The bp. of Lincoln's summons to his clergy to attend the Convocation to be holden by prorogation at St. Paul's, on the 18th March following, in obedience to letters addressed by Thomas prior of Christchurch and the Chapter (in consequence of the vacancy of the see of Canterbury) to the bp. of London, in pursuance of the King's writ, dated Westm., 28 Oct. 24 Hen. VIII. [See vol. V., No. 1519, where this writ is catalogued from an undated copy.]


1 See Grants in February, No. 40.
2 The date is taken from a modern marginal note.
3 Apparently the writer has repeated a line inadvertently.
4 See Vol.

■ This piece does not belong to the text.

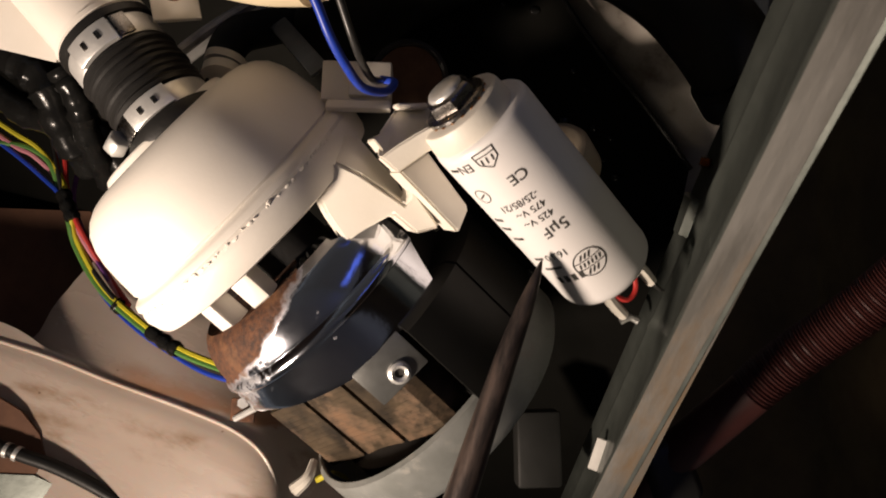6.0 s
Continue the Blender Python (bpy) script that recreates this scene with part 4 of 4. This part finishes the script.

V., No. 27.
5 Supplied from modern marginal note made before the mutilation.
6 Humphrey Wingfield.
7 "Comme j'ay dernierement escript a vostre Majeste, yl est certainnement a doubter que ceulx cy ne veullent entendre en la susdite practique que pour fouyr et gaigner temps, actendant lopportunite devoit mieulx le Pape a la main impetrer de luy une dispensation absolue sans proces de se pouvoir marier, comme ilz dient et alleghent du roy Loys XI. et du Roys Ladislaus de Hongrie, qui laissa celle de Naples, et croys fermement que si ce Roy a une fois gaigne ce poinct que de nestre tenu de comparoir a Rome, quest la chose plus exorbitante de raison que lon sauroit dire, quil aura encoires moins de honte de fere ladite dispensacion de puissance absolue sans proces, puis quil se donne a entendre avoir son droit se evident ; et non veulliant ce luy ottroyer sa Sanctite ou lieu que icelle pense jouyr de luy et le conduire, icelle le trouvera plus brave et ennemy."
8 Found in a bundle of letters addressed to him.